US stands by Jordan in dealing with water crisis

Wooster: The stability of the Kingdom is a key national security interest for US Carlin: Demand will require more than $8b of new infrastructure investments over the next five to ten years

An undated photo of the US ambassador to Jordan, Henry Wooster. (Photo: US Embassy)
AMMAN — US Ambassador to Jordan Henry Wooster said that the US will do everything to keep the stability of the Hashemite Kingdom, including helping the country deal with its endemic water crisis which he described as “a building block for stability.” Speaking to representatives of the local media on Sunday at his residence, Wooster said that the US takes the water issue seriously not only because it is key to survival but because it is fundamental to economic sustainability.اضافة اعلان

A general view of the sea in Aqaba. (Photo: Jordan News)

Wooster added that the challenge needs immediate action and that the US supports the message repeated by the prime minister and the minister of water over Jordan’s water challenge. “We share this concern and we are here to help ... because it is a key interest of the US,” he said. He added that in addition to potable and agriculture water needs, three largest industries are being affected by water scarcity; tourism, textiles and mining, saying that these sectors will be imperiled without water.

The US diplomat said that economic growth will be constrained if Jordan does not diverse its water resources to ensure resilience and stable supplies of water and that “Jordan should explore every available option.”

Wooster added that the US supports Jordan’s National Conveyance Project, which aims at desalinating sea water and pumping it to Amman and other urban areas. He said that the project is functionally similar in many ways to the now defunct Red-Dead project but the difference is that the new project will be entirely sovereign.

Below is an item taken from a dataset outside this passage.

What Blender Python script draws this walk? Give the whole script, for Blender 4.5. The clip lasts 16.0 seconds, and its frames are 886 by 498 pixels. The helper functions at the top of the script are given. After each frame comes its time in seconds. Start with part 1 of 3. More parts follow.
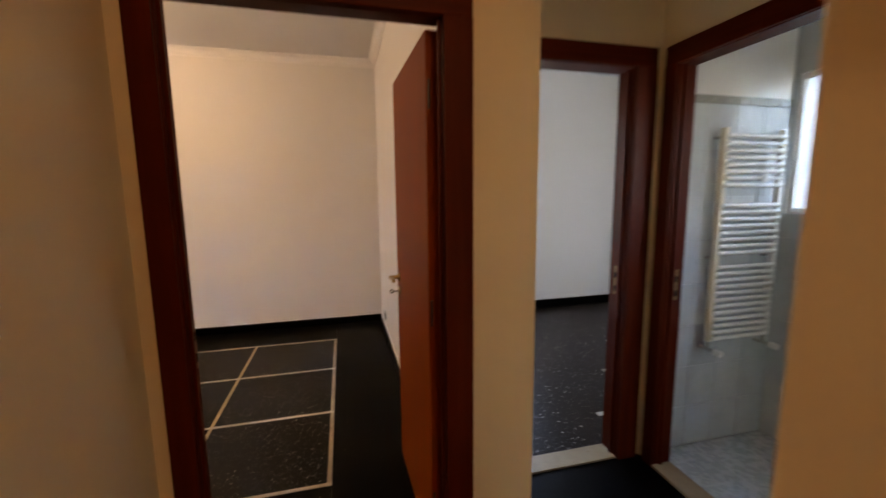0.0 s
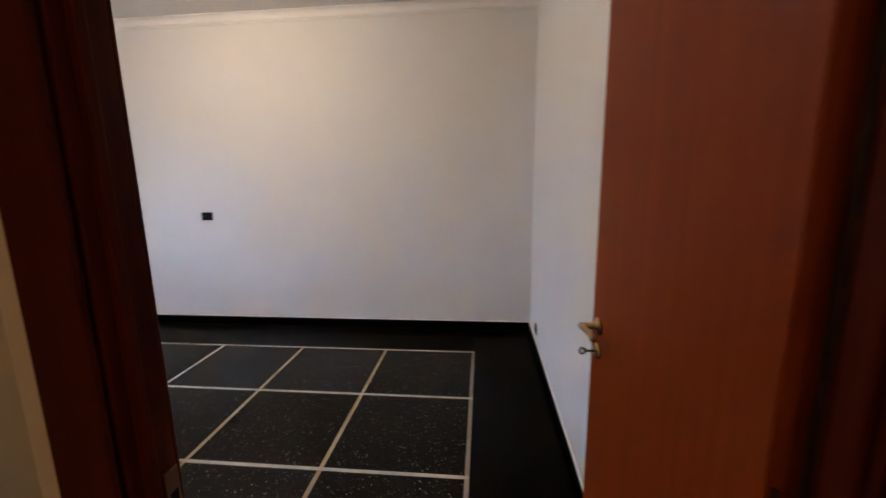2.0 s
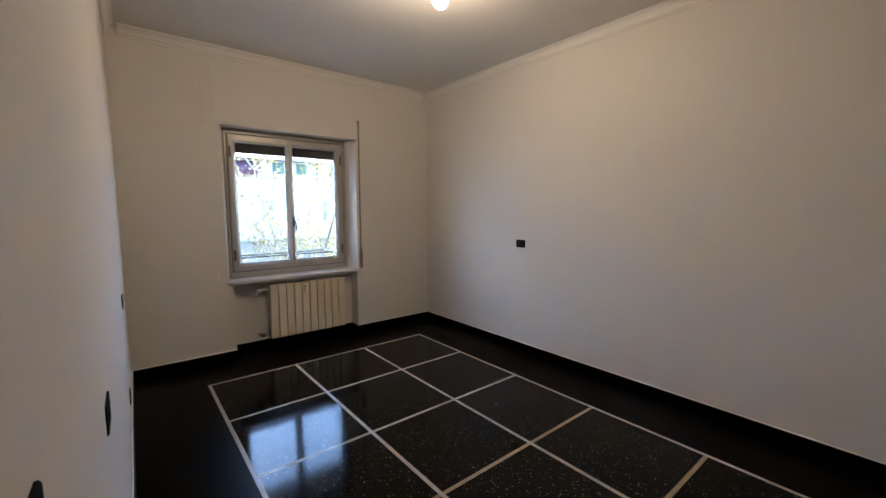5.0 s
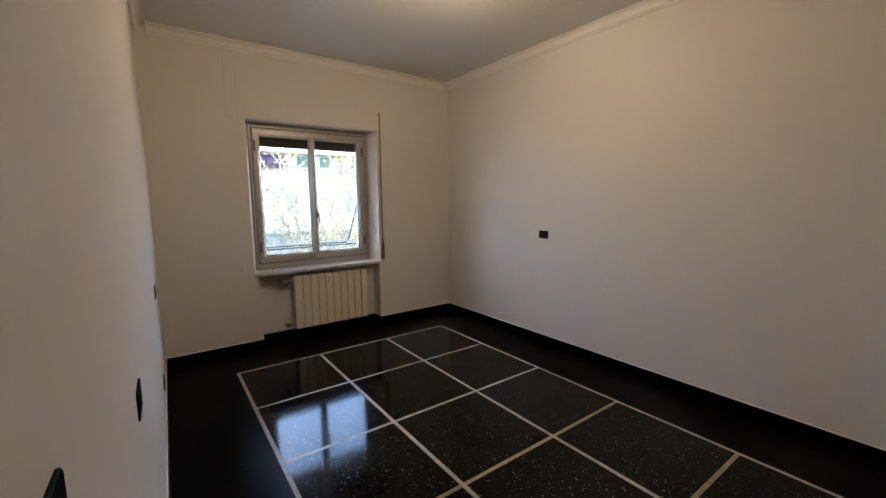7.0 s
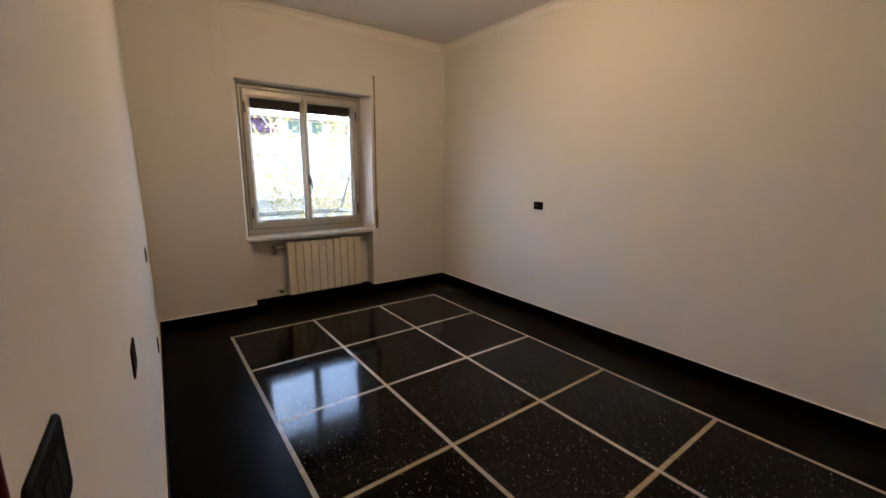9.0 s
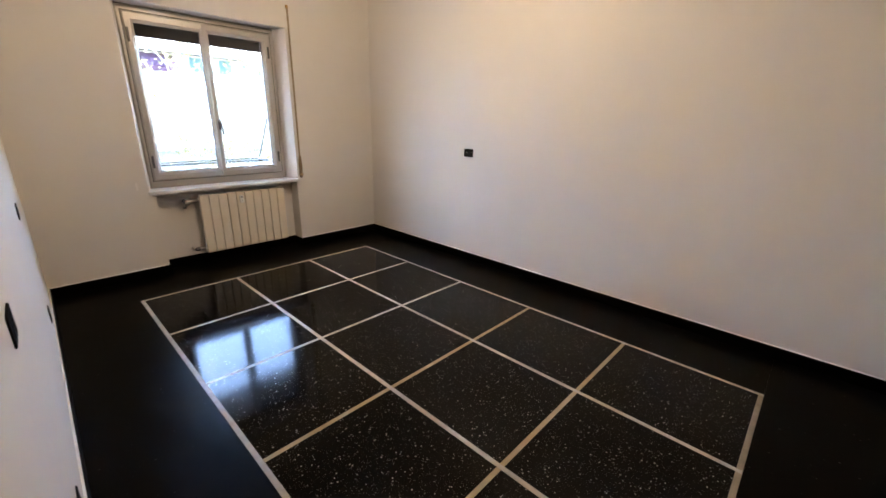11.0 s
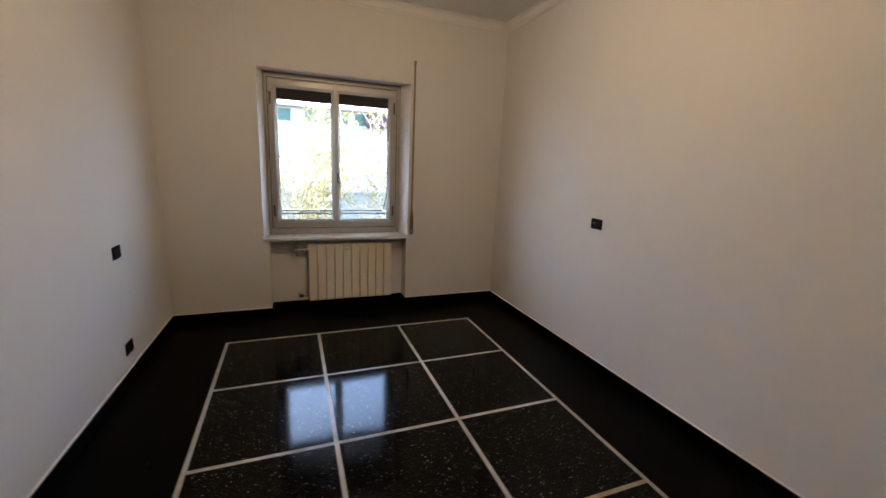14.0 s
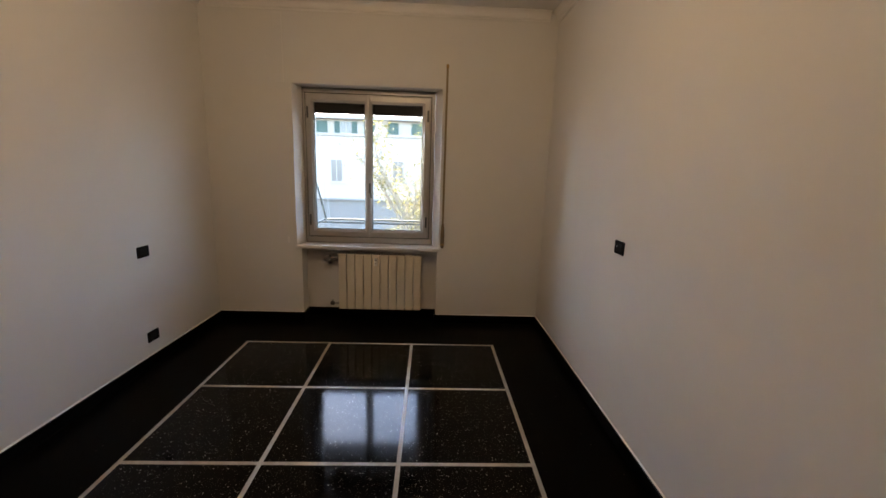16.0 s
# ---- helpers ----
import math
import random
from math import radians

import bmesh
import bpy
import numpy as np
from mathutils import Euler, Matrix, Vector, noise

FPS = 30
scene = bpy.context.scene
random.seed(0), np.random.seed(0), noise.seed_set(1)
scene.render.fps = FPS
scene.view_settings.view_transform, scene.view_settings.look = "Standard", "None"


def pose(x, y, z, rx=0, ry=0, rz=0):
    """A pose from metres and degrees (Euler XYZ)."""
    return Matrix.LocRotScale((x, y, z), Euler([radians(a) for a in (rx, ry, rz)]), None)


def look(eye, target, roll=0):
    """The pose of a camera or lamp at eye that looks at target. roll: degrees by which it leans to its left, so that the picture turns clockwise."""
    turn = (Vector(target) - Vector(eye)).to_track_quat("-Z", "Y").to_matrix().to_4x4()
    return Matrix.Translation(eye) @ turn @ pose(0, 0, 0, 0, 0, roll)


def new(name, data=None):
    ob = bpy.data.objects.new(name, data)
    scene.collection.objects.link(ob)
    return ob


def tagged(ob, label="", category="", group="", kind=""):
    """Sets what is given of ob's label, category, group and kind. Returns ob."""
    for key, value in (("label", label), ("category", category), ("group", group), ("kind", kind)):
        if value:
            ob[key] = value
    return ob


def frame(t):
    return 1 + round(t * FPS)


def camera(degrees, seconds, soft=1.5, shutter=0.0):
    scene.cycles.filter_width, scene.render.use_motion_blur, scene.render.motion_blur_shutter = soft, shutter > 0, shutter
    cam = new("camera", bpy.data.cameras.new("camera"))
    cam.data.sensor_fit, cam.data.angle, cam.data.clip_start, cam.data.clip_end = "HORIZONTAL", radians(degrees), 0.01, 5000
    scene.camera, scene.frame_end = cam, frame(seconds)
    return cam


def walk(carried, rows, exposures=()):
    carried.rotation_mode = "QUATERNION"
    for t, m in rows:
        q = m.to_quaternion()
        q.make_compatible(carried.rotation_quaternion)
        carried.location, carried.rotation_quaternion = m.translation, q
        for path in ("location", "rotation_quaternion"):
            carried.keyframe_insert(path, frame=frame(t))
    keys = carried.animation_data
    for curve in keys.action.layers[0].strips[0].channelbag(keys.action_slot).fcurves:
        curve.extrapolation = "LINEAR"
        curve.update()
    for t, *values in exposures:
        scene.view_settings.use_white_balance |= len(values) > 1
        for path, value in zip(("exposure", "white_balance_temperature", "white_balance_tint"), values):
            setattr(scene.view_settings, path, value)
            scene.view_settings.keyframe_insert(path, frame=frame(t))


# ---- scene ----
cam = camera(96.3, 16.0, shutter=0.5)
PATH = [
    (0, (3.897, -1.969, 1.496), (4.381, -0.047, 1.226), -0.6),
    (0.3, (3.893, -1.818, 1.483), (4.223, 0.125, 1.143), -0.0),
    (0.5, (3.878, -1.732, 1.475), (4.172, 0.215, 1.124), 0.9),
    (0.7, (3.863, -1.65, 1.481), (4.175, 0.291, 1.114), 1.9),
    (1, (3.803, -1.472, 1.478), (4.1, 0.485, 1.189), 0.1),
    (1.5, (3.775, -1.274, 1.485), (3.923, 0.698, 1.187), -1.1),
    (2, (3.842, -1.017, 1.493), (3.646, 0.941, 1.135), -0.8),
    (2.5, (3.838, -0.814, 1.475), (3.379, 1.09, 1.066), 0.1),
    (3, (3.8, -0.625, 1.459), (3.272, 1.263, 1.065), -0.1),
    (3.5, (3.8, -0.483, 1.484), (2.784, 1.204, 1.134), -0.3),
    (4, (3.774, -0.484, 1.501), (2.425, 0.969, 1.234), 0.4),
    (6.5, (3.758, -0.455, 1.495), (2.151, 0.716, 1.272), -0.5),
    (7, (3.754, -0.456, 1.495), (2.143, 0.703, 1.249), -0.6),
    (7.5, (3.756, -0.459, 1.492), (2.143, 0.691, 1.219), -0.7),
    (8, (3.738, -0.458, 1.491), (2.114, 0.66, 1.155), -0.6),
    (8.5, (3.744, -0.45, 1.487), (2.136, 0.69, 1.15), -0.0),
    (9, (3.747, -0.459, 1.478), (2.175, 0.714, 1.087), 0.7),
    (9.5, (3.734, -0.455, 1.431), (2.247, 0.728, 0.808), 0.9),
    (12, (3.743, -0.403, 1.472), (2.493, 1.055, 0.912), 0.3),
    (12.5, (3.614, -0.236, 1.494), (2.22, 1.111, 1.001), 0.7),
    (13, (3.494, -0.042, 1.525), (1.969, 1.179, 1.098), 1.4),
    (13.5, (3.468, 0.246, 1.525), (1.736, 1.161, 1.12), 1.0),
    (14, (3.476, 0.557, 1.528), (1.652, 1.263, 1.112), 2.5),
    (14.5, (3.377, 0.883, 1.524), (1.593, 1.658, 1.058), 6.0),
    (15, (3.351, 1.112, 1.568), (1.481, 1.73, 1.22), 2.0),
    (15.5, (3.387, 1.404, 1.549), (1.437, 1.624, 1.163), 4.1),
    (16, (3.358, 1.606, 1.547), (1.397, 1.678, 1.16), 1.9),
]
# seconds, stops, kelvin, tint: the clip's camera rebalances itself on the way
EXPOSURES = [(0.0, 5.62, 7400, 20), (1.0, 5.72, 6700, 19), (1.5, 5.65, 5750, 17), (2.0, 5.52, 5300, 11), (2.5, 5.6, 5150, 9), (3.5, 5.52, 5150, 7), (4.0, 5.15, 5300, 7),
             (6.5, 4.82, 5900, 9), (8.0, 4.78, 6350, 9), (9.0, 4.97, 6600, 10), (9.7, 5.27, 6300, 10), (12.0, 5.92, 5750, 9), (12.5, 5.6, 5750, 8), (13.0, 5.33, 5850, 8), (14.0, 4.9, 6100, 9), (16.0, 4.55, 6650, 11)]
SUN_ELEVATION, SUN_ROTATION, SUN_STRENGTH, SKY_STRENGTH = 51.0, 227.0, 4.2, 0.15
LAMP_WATTS, LAMP_COLOUR, BULB_GLOW = 0.12, (1.0, 0.69, 0.41), 4.3
CORRIDOR_WATTS, CORRIDOR_COLOUR, CORRIDOR_GLOW = 0.19, (1.0, 0.62, 0.33), 1.4
BATH_WATTS, ROOM2_WATTS = 0.019, 0.37
AWNING_Y0, AWNING_Y1, AWNING_Z = 6.9, 9.2, 5.6
LEAVES_PER_TIP = 3
walk(cam, [(t, look(eye, target, roll)) for t, eye, target, roll in PATH],
     exposures=EXPOSURES)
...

He said that the US supports regional water development projects and not only between Jordan and Israel, adding that these projects should provide long-term solutions. Wooster said that regional integration is a long-term foreign policy objective of the US.

On the recent Declaration of Intent between Jordan, Israel and the UAE, Wooster said that the US was not involved in negotiations and that the deal is a commercial deal; between commercial entities and it is not a sovereign project of any of the three countries, whose viability is to be explored by the concerned parties.

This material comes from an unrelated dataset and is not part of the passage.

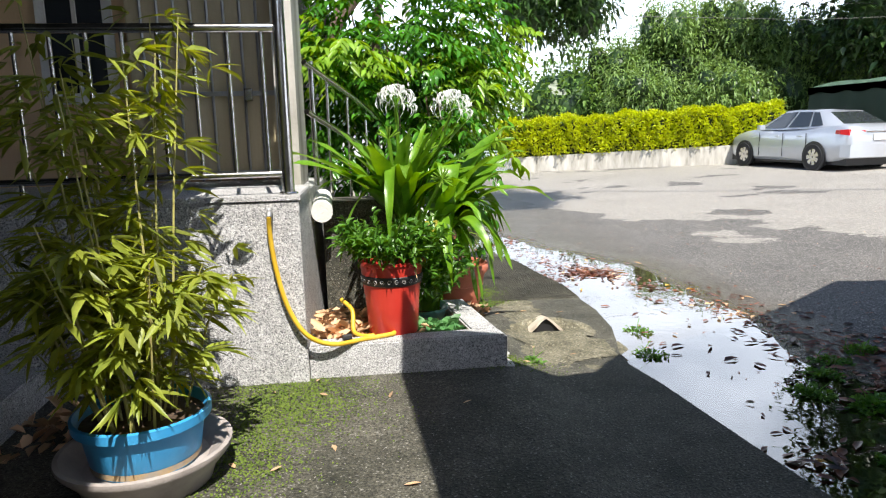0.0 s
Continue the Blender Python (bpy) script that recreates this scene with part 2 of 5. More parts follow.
GREYPOT = mat("dusty_grey_plastic", (0.3, 0.26, 0.24), (0.45, 0.4, 0.37), 7, 0.65, 0.15, 80)
HOSE = mat("yellow_rubber_hose", (0.6, 0.36, 0.02), (0.68, 0.44, 0.04), 12, 0.42, 0.08, 90)
SOIL = mat("dark_soil", (0.05, 0.03, 0.018), (0.11, 0.07, 0.045), 20, 0.95, 1.0, 60)
MOSS = mat("moss", (0.07, 0.12, 0.012), (0.16, 0.22, 0.03), 14, 0.95, 1.0, 120)
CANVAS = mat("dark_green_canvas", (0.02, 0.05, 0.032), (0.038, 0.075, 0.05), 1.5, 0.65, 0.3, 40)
CANVASTOP = mat("faded_green_canvas", (0.1, 0.19, 0.125), (0.17, 0.27, 0.19), 2.0, 0.7, 0.3, 40)
CARPAINT = mat("silver_car_paint", (0.5, 0.53, 0.58), (0.54, 0.57, 0.62), 3, 0.3, 0.0, 60, metal=0.45, coat=1.0, rvar=0.04)
CARWHITE = mat("white_car_paint", (0.72, 0.73, 0.74), (0.78, 0.79, 0.8), 3, 0.3, 0.0, 60, coat=0.8, rvar=0.04)
GLASS = glass_mat("tinted_car_glass")
RUBBER = mat("tyre_rubber", (0.015, 0.015, 0.016), (0.03, 0.03, 0.03), 20, 0.85, 0.3, 90)
REDLENS = mat("red_lamp_lens", (0.5, 0.01, 0.015), (0.58, 0.02, 0.02), 9, 0.12, 0.05, 60, coat=1.0)
CLEARLENS = mat("clear_lamp_lens", (0.7, 0.7, 0.72), (0.8, 0.8, 0.82), 9, 0.12, 0.05, 60, coat=1.0)
ORANGE = mat("orange_cone_plastic", (0.85, 0.13, 0.03), (0.92, 0.2, 0.05), 6, 0.5, 0.05, 60)
YELLOW = mat("yellow_post_paint", (0.6, 0.34, 0.02), (0.7, 0.42, 0.03), 9, 0.5, 0.15, 60)
BARK = mat("brown_bark", (0.1, 0.065, 0.042), (0.22, 0.16, 0.11), 9, 0.9, 0.9, 70, streak=(2, 2, 0.4))
PALEBARK = mat("grey_bark", (0.2, 0.165, 0.13), (0.36, 0.31, 0.25), 7, 0.9, 0.9, 70, streak=(2, 2, 0.4))
CANE = mat("bamboo_cane", (0.3, 0.3, 0.08), (0.42, 0.36, 0.14), 9, 0.5, 0.2, 70)
GREENPAINT = mat("grey_green_gate_paint", (0.28, 0.36, 0.34), (0.42, 0.48, 0.45), 9, 0.55, 0.15, 60)
# near-black paint holds the shade of undersides and hidden walls in its colour
SHADEDARK = mat("shade_dark_paint", (0.05, 0.05, 0.05), (0.08, 0.078, 0.075), 2, 0.8, 0.1, 40)
LITTER = leaf_mat("dry_leaves", (0.1, 0.033, 0.018), (0.27, 0.1, 0.048), 0.4, 0.08, 0.75)
PALELITTER = leaf_mat("pale_dry_leaves", (0.52, 0.32, 0.17), (0.62, 0.43, 0.26), 0.6, 0.12, 0.45)
YLEAF = leaf_mat("yellow_fallen_leaf", (0.68, 0.36, 0.04), (0.78, 0.5, 0.12), 0.5, 0.15, 0.3)
LILY = leaf_mat("lily_leaf", (0.085, 0.21, 0.012), (0.175, 0.335, 0.024), 0.3, 0.3, 0.22)
GLOSSY = leaf_mat("glossy_tree_leaf", (0.035, 0.14, 0.012), (0.075, 0.22, 0.02), 0.2, 0.3, 0.35)
YOUNG = leaf_mat("young_tree_leaf", (0.17, 0.33, 0.025), (0.27, 0.42, 0.05), 0.3, 0.38, 0.3)
SHRUB = leaf_mat("shrub_leaf", (0.05, 0.15, 0.015), (0.1, 0.22, 0.03), 0.35, 0.3, 0.35)
BAMBOO = leaf_mat("bamboo_leaf", (0.15, 0.2, 0.022), (0.3, 0.33, 0.05), 0.45, 0.35, 0.4)
HEDGE = leaf_mat("golden_hedge_leaf", (0.34, 0.43, 0.012), (0.5, 0.55, 0.03), 0.45, 0.35, 0.35)
FARLEAF = leaf_mat("far_tree_leaf", (0.07, 0.15, 0.025), (0.13, 0.22, 0.045), 0.55, 0.3, 0.4)
BAMBOOFAR = leaf_mat("far_bamboo_leaf", (0.11, 0.2, 0.05), (0.2, 0.3, 0.085), 0.55, 0.3, 0.4)
# leaf colour darkened for shade within crowns and on backlit far trees
SHADELEAF = leaf_mat("shade_dark_leaf", (0.018, 0.045, 0.01), (0.035, 0.075, 0.016), 0.4, 0.2, 0.4)
WEED = leaf_mat("weed_leaf", (0.075, 0.2, 0.03), (0.15, 0.31, 0.05), 0.5, 0.3, 0.35)
PETAL = leaf_mat("white_petal", (0.8, 0.79, 0.76), (0.86, 0.85, 0.83), 0.5, 0.3, 0.05)
YELLOWED = leaf_mat("yellowed_lily_leaf", (0.26, 0.26, 0.035), (0.4, 0.3, 0.05), 0.4, 0.3, 0.2)

# ---- building helpers ----
def mesh_ob(name, verts, faces, material, parent=None, smooth=False, label=""):
    me = bpy.data.meshes.new(name)
    me.from_pydata([tuple(v) for v in verts], [], [tuple(f) for f in faces])
    me.materials.append(material)
    if smooth:
        me.polygons.foreach_set("use_smooth", [True] * len(me.polygons))
    me.update()
    ob = new(name, me)
    if parent:
        ob.parent = parent
    if label:
        ob["label"] = label
    return ob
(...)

He pointed to the need to adopt other reforms that include water pricing, water conservation, water capturing and addressing non-revenue water issues such as leaking pipes and thievery in addition to relying more on renewable energy. Wooster said that no one of these is the solution but what is needed is “a mixed menu.”

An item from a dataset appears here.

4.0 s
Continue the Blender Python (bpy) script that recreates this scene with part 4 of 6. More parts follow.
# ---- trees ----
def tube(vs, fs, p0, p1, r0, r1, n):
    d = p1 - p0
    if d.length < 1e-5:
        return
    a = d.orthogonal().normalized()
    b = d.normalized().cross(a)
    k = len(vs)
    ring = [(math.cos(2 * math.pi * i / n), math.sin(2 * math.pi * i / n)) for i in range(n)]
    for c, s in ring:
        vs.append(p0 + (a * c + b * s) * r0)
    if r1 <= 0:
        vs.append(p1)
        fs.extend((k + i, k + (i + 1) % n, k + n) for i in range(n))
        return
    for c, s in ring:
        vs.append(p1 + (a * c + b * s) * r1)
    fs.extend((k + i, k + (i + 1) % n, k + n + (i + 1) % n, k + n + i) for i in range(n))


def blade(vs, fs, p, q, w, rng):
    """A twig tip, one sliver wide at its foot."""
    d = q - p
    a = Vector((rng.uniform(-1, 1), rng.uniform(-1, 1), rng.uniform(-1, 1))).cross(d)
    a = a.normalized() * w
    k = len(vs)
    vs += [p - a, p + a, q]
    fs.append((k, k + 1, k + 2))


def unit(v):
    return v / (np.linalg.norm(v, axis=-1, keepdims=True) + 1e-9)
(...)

On her part, the director of USAID and Jordan Mission, Sherry Carlin, said that bridging the gap to keep up with growing [water] demand will require more than $8billion of new infrastructure investments over the next five to ten years. She said that Jordanians are facing a number of challenges related to water scarcity including high price of tanked water, climate change and over-pumping from already-depleted aquifers.

Carlin added that the US has committed over $500 million to activities that support each and every one of these areas.

She revealed that USAID is building another pipeline parallel to the existing pipeline linking Lake Tiberias in northern Israel to Jordan in anticipation of high demand by Jordan to buy more water from Israel; as was the case this year. The new pipeline should go online next year. Carlin said that USAID is working with the Ministry of Water and Irrigation to support the Aqaba-Amman Conveyance project, or the National Conveyance and has pledged $100 million for it and is working with partners and donors to raise additional funds.

She called for better water governance and financial stability, adding that the water sector in the kingdom “runs at an extreme financial deficit at around $500 million per year, or about 1 percent of the GDP.” She added that for every JD1 paid by the consumer, the government spends JD3 to extract, treat, pump and deliver water. Carlin said that the ongoing deficit threatens the sector’s ability to pay for repairs and upgrades.

“We are working with the government to invest in grid upgrades and energy reforms that facilitate renewable energy investments,” she said. “If the government does not act now, it will lose an additional estimated $600 million a year once the Aqaba-Amman Conveyance comes online.”

Carlin said that USAID is also working with the government to reduce water losses. “Nearly half of Jordan’s water is lost through leaks, theft and inaccurate metering,” she said, with these losses amounting to $473 million in 2020.  She added that the government aims to reduce non-revenue water to 35 percent by 2040; leaving a gap of about 420 million cubic meters per year; about half of overall water needs.

She said that while more than 50 percent of Jordan’s water is used for agriculture, the sector contributes only 4 percent to the GDP. “USAID is encouraging the adoption of new technologies and better practices and, to date, we have seen a total saving of 22.8 million cubic meters of water over five years,” Carlin said. “Putting this in perspective, that is enough water to supply the needs of 624,000 people for a year,” she concluded.